# START OF DATA SEGMENT

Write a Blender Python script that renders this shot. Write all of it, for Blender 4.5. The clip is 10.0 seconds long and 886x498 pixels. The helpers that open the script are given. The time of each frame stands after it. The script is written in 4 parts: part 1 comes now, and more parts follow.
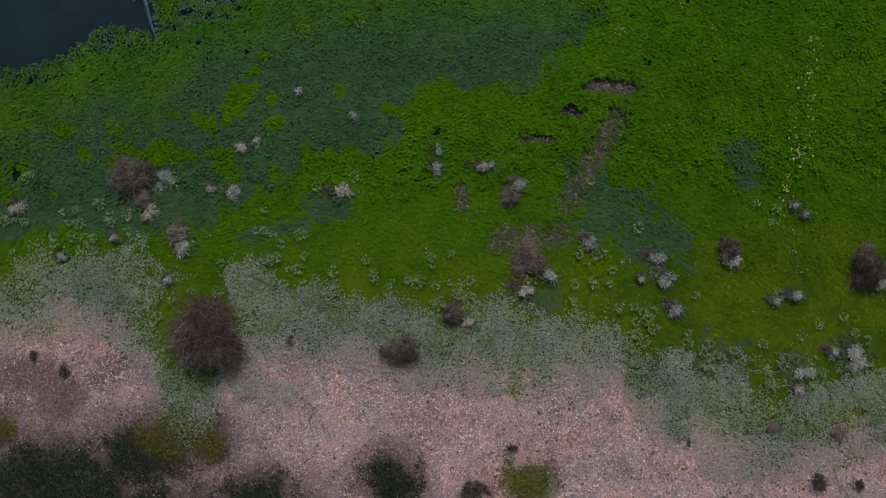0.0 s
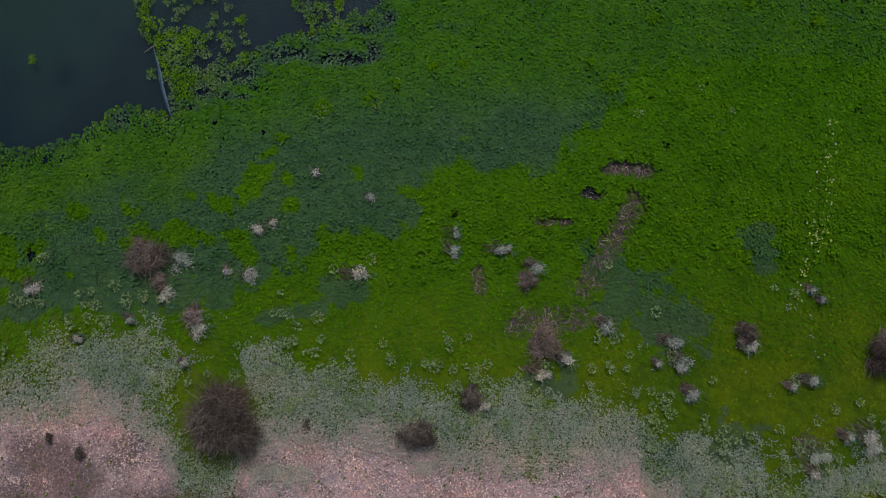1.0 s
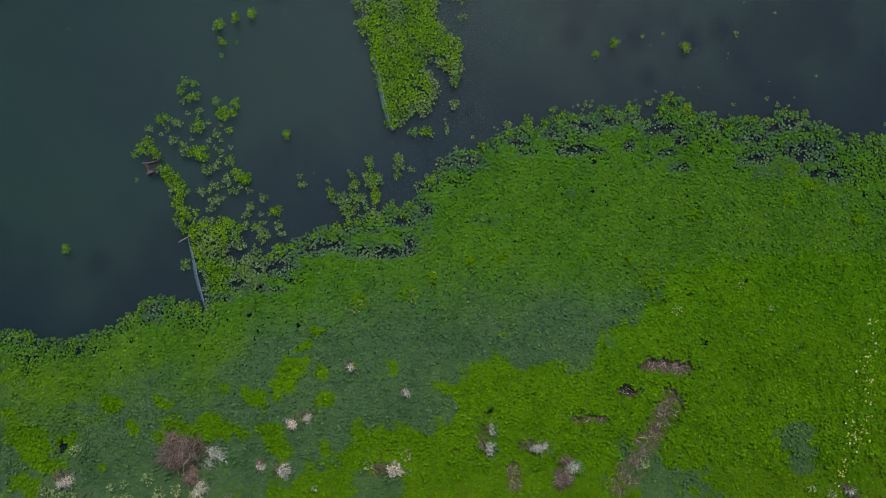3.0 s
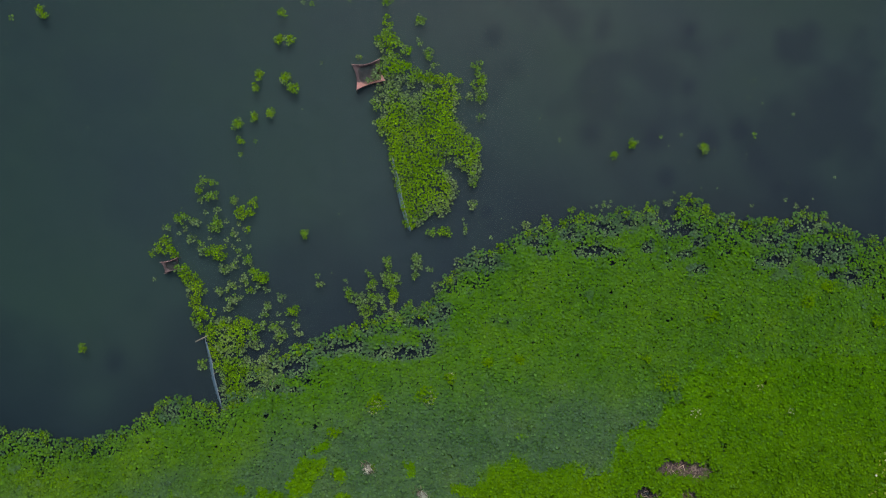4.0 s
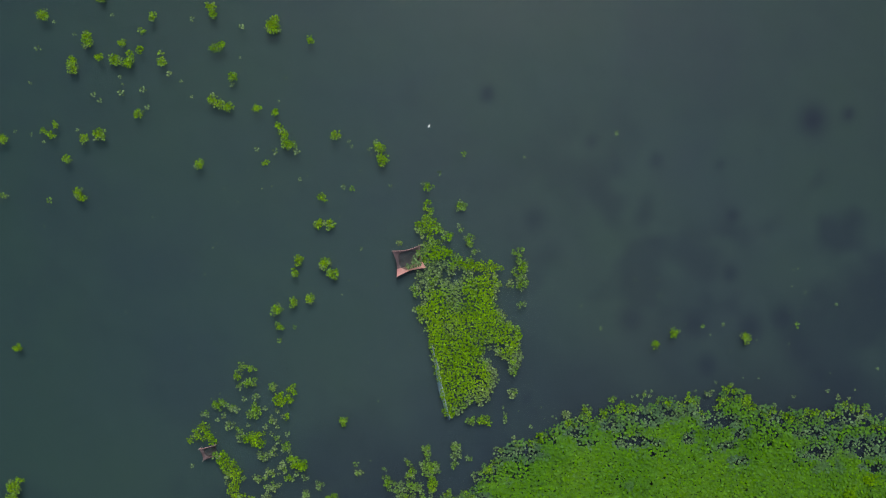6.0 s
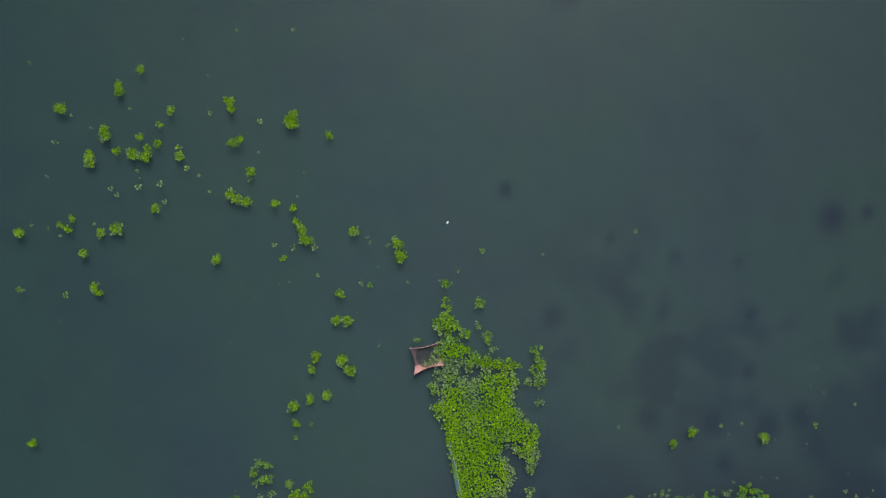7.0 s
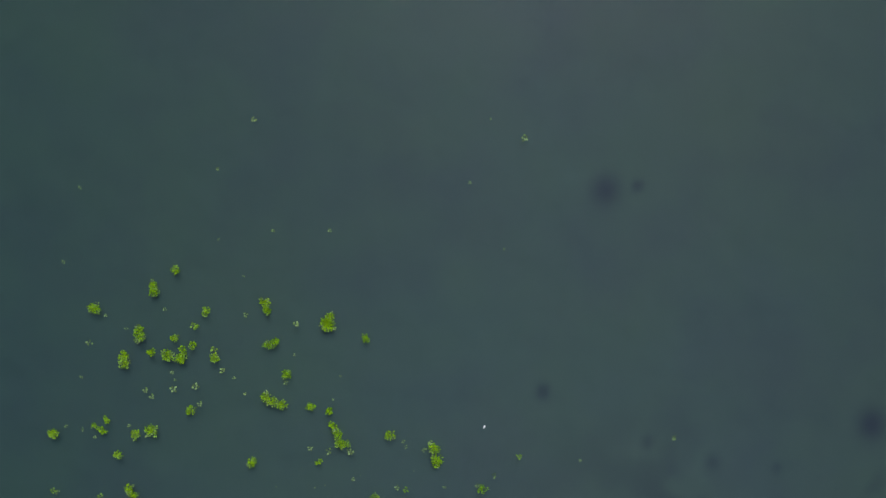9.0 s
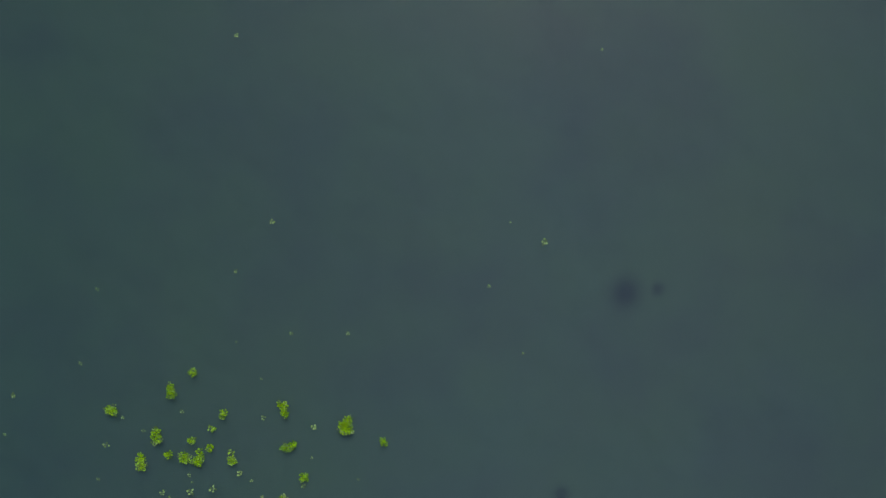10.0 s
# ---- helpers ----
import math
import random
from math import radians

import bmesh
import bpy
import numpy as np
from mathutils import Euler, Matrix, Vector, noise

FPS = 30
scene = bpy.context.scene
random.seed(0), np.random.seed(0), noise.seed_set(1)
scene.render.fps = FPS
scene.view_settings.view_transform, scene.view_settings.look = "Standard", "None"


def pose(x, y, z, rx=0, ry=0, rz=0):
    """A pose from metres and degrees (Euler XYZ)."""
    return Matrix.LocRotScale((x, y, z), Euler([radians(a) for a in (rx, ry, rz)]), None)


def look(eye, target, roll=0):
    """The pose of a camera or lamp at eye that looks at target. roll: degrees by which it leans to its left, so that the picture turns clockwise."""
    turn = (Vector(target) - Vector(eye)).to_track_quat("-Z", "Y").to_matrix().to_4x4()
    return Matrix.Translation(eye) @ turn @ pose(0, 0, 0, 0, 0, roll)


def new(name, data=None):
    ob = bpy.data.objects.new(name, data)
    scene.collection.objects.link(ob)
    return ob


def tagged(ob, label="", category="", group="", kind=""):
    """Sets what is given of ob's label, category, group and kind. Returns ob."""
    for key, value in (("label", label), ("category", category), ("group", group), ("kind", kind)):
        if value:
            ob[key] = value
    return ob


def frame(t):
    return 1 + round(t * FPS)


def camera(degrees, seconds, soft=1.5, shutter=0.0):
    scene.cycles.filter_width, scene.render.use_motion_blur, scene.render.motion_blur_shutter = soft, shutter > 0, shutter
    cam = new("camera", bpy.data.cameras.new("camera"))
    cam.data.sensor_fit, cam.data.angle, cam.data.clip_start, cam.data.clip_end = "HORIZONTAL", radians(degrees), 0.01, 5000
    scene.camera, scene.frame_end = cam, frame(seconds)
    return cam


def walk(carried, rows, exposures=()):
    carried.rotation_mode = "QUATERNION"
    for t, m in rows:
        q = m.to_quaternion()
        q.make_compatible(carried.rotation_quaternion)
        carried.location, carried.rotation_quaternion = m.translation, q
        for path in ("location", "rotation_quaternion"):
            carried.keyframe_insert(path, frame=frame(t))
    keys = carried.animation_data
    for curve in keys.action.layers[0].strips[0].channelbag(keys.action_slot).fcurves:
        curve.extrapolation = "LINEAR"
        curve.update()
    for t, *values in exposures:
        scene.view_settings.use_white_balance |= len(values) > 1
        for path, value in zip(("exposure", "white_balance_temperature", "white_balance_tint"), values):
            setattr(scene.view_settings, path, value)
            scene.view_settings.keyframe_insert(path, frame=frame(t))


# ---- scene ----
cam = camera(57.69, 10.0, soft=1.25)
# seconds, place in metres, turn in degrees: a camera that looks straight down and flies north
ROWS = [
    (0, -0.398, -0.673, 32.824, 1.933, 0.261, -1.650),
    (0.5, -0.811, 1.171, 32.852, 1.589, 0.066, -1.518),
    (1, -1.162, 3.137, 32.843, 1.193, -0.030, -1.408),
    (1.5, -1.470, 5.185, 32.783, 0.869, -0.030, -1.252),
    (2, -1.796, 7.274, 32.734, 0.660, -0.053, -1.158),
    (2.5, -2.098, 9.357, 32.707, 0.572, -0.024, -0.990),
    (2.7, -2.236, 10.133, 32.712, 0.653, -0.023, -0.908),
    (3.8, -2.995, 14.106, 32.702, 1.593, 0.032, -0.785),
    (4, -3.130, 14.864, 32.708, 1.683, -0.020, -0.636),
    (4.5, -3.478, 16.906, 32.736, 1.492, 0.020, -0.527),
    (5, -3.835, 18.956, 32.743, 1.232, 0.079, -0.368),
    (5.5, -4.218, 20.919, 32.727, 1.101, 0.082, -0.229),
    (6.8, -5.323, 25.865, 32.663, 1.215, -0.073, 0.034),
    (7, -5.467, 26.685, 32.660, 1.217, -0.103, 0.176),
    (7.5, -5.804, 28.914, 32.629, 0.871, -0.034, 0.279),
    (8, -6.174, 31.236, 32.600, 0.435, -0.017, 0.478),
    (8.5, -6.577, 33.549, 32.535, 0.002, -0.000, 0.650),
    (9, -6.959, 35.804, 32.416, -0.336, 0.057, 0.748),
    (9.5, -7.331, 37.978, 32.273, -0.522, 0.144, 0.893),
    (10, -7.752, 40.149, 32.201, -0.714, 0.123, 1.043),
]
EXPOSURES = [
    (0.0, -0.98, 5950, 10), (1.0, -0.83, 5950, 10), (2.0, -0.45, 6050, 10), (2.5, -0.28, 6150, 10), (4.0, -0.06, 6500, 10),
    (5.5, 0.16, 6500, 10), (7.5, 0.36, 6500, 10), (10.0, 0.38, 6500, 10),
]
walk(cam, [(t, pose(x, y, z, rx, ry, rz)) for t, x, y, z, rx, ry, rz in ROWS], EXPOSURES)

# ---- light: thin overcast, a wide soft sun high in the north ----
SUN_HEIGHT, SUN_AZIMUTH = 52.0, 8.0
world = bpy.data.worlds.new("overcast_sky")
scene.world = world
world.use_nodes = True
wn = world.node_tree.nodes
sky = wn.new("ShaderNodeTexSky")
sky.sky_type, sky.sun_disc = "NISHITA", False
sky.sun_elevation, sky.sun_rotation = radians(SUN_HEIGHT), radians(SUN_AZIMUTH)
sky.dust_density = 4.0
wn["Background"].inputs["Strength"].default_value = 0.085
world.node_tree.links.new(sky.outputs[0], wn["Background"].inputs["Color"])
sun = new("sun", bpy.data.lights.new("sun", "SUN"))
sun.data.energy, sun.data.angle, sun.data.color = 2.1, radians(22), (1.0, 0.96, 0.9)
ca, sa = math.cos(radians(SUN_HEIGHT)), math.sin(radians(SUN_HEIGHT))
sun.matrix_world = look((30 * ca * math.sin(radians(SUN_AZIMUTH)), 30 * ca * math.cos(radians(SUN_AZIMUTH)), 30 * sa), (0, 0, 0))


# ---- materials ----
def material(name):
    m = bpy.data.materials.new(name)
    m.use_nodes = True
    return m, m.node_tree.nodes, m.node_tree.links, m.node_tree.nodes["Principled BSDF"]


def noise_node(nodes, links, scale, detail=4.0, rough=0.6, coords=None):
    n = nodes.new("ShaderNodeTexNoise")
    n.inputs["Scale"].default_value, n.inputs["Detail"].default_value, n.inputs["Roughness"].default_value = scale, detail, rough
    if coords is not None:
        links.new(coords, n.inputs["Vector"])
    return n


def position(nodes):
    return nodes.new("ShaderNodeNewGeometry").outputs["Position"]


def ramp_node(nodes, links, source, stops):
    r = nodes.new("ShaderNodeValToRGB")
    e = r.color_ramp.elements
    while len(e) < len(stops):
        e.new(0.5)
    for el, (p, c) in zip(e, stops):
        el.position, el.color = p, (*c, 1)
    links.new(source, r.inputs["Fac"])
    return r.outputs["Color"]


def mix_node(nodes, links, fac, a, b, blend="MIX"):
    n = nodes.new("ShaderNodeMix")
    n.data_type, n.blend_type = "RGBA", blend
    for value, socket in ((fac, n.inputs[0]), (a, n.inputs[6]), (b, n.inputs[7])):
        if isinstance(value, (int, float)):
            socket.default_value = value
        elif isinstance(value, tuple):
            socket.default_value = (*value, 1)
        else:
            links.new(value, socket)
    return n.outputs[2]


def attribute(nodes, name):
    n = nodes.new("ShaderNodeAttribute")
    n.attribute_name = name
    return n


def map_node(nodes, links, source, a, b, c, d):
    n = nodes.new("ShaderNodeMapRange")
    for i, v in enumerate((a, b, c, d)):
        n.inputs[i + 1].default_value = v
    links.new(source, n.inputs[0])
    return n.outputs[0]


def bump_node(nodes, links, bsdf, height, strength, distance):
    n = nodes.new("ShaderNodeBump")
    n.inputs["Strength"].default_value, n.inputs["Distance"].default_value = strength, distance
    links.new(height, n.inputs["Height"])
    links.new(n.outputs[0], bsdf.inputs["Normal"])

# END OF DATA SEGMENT

**WRITTEN PROBLEM**
Quote exactly the lines running from the line with "return Matrix.LocRotScale((x, y, z), Euler([radians(a)" through the line with "return Matrix.Translation(eye) @", both ends included, and nothing more.

**SOLUTION**
    return Matrix.LocRotScale((x, y, z), Euler([radians(a) for a in (rx, ry, rz)]), None)


def look(eye, target, roll=0):
    """The pose of a camera or lamp at eye that looks at target. roll: degrees by which it leans to its left, so that the picture turns clockwise."""
    turn = (Vector(target) - Vector(eye)).to_track_quat("-Z", "Y").to_matrix().to_4x4()
    return Matrix.Translation(eye) @ turn @ pose(0, 0, 0, 0, 0, roll)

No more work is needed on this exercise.